Why am I so hung up on all this “Jewish stuff”? Well, I don’t see it as “Jewish stuff”. I see it as that which God instituted. The church was birthed with Jews who were well established in the things instituted by God. Messianic Jews continued to practice much of what was instituted by God. They understood that salvation and righteousness was obtained through Jesus. However, they also understood that some aspects of their beliefs attributed to God’s Word had not ceased.
Am I a Messianic Jew? No. Do I love the Messianic Jew? You bet. Do I love Jews? Yep! Do I stand with Israel? Don’t ever doubt it. Do I plan on converting to Judaism? Not even remotely. Do I think that the shofar, the tallit, and observing the Feasts are still important? Yes, I do. Do I observe all these things in strictest form? Probably not. There is much to learn to be “legal” in the aspects of being “legal”. Jesus is enough.
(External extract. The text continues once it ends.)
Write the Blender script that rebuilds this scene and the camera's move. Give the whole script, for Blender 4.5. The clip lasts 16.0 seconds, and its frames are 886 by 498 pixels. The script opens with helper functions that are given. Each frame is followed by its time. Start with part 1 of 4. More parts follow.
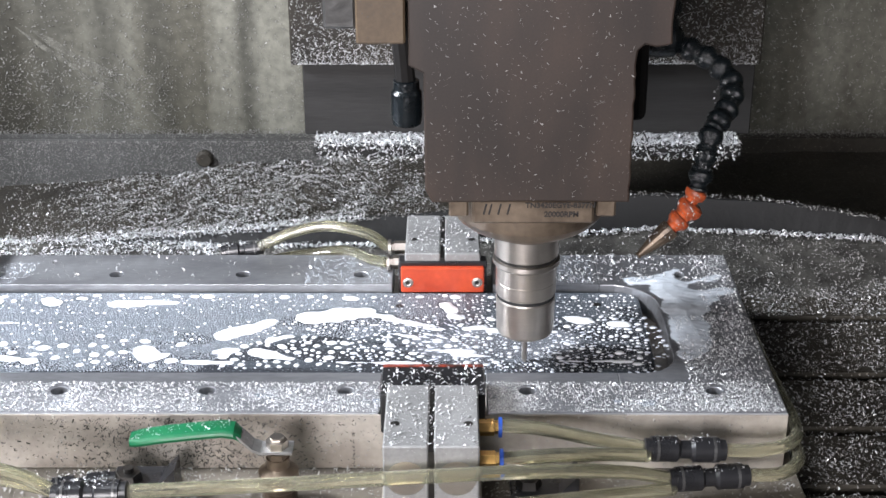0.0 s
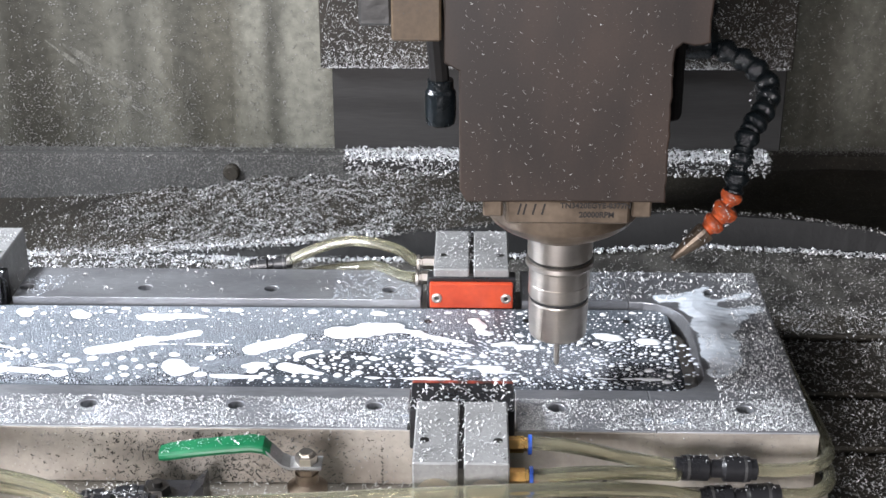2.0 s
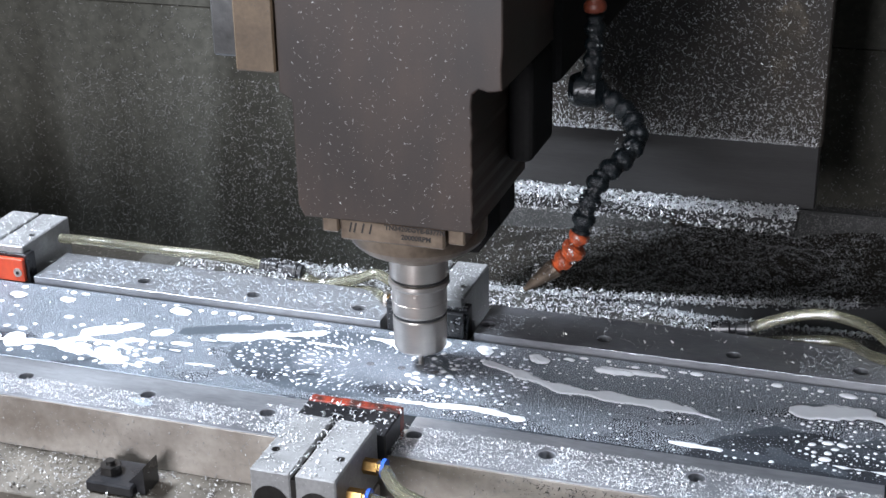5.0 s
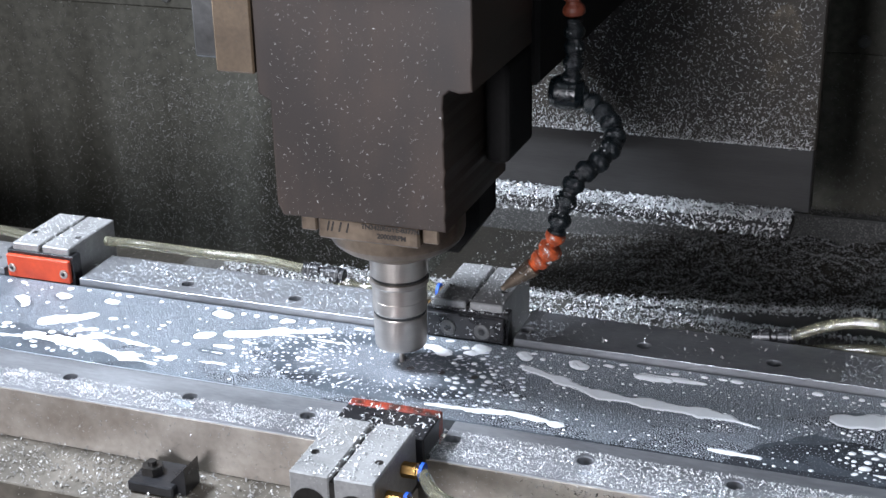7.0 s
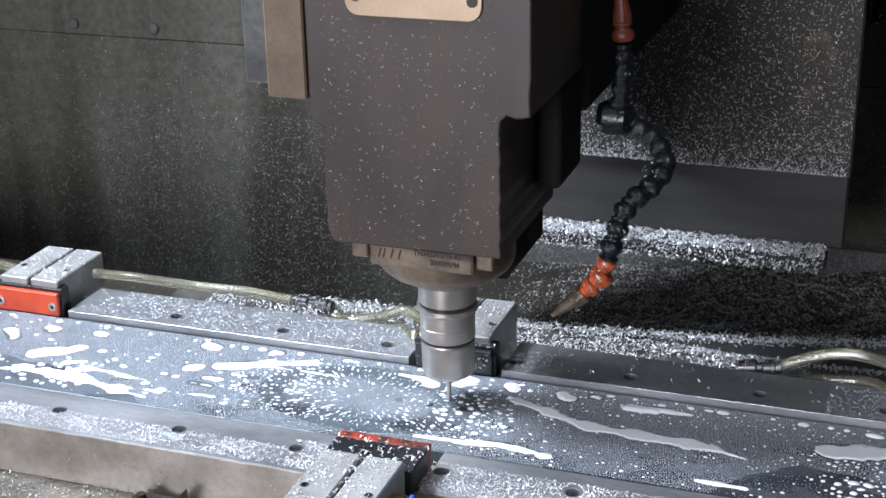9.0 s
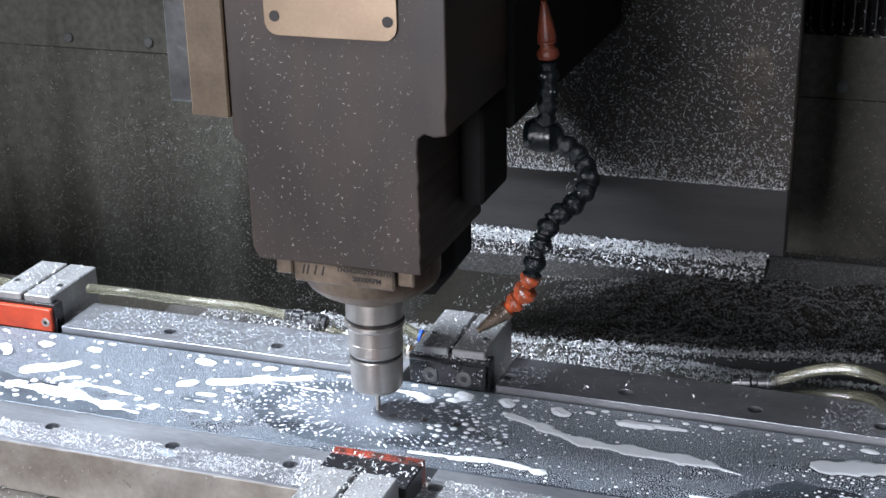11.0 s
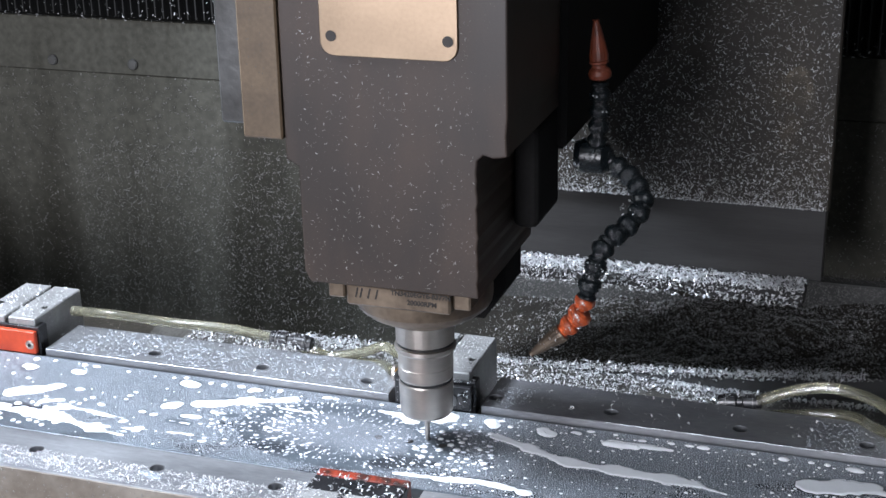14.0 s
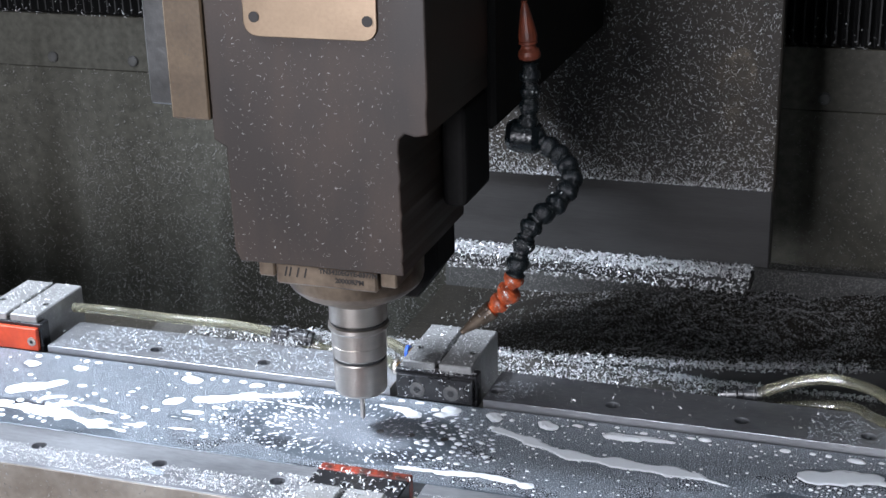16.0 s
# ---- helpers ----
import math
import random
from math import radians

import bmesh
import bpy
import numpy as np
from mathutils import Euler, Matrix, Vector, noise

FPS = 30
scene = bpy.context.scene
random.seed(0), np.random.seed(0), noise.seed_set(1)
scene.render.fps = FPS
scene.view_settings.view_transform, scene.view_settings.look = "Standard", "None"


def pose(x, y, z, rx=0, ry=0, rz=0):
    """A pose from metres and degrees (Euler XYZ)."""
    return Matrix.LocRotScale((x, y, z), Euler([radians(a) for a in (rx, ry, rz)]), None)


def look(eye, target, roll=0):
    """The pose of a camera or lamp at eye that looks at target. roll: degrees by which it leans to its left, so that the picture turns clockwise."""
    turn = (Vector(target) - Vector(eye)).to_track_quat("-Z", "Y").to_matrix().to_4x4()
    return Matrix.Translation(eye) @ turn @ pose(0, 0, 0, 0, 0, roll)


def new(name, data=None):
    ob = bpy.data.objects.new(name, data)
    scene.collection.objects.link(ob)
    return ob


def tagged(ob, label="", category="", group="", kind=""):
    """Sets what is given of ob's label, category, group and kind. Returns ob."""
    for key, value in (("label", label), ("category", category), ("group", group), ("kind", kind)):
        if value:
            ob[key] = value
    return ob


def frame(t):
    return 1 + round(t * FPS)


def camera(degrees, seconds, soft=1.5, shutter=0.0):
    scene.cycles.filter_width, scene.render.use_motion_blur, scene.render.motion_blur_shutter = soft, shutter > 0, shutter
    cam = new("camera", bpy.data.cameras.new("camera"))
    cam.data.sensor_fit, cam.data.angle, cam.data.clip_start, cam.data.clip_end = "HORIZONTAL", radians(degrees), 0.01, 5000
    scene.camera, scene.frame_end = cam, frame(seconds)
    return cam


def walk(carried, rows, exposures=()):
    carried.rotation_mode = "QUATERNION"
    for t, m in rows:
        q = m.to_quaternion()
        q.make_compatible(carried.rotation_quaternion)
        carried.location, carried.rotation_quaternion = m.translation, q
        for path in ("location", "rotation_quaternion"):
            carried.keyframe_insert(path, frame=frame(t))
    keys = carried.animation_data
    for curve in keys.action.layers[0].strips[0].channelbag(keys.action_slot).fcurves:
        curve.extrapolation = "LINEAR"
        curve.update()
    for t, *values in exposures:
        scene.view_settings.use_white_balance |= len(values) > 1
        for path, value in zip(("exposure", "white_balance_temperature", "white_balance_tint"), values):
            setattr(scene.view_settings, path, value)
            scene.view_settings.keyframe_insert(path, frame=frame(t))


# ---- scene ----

However, there are a few things that should be considered. I am a gentile. I am not Jewish.
Romans 11:16-21 (NASB ’95 emphasis is my own)
16. If the first piece of dough is holy, the lump is also; and if the root is holy, the branches are too.
17. But if some of the branches were broken off, and you, being a wild olive, were grafted in among them and became partaker with them of the rich root of the olive tree,
18. do not be arrogant toward the branches; but if you are arrogant, remember that it is not you who supports the root, but the root supports you.
19. You will say then, “Branches were broken off so that I might be grafted in.”
20. Quite right, they were broken off for their unbelief, but you stand by your faith. Do not be conceited, but fear;
21. for if God did not spare the natural branches, He will not spare you either.
It is this passage that gives me hope. It is this passage that propels me to consider that which is considered by others as “Jewish”. The church is deeply rooted in a Jewish foundation. It is a foundation that, I believe, has not disintegrated.
I walk the ancient paths, observing the Feasts, wearing my tallit, and sounding my shofar according the instructions I have found on these ancient paths. Those paths lead to Jesus. I want to be more like Jesus.
I am The Old Watchman. Now you know.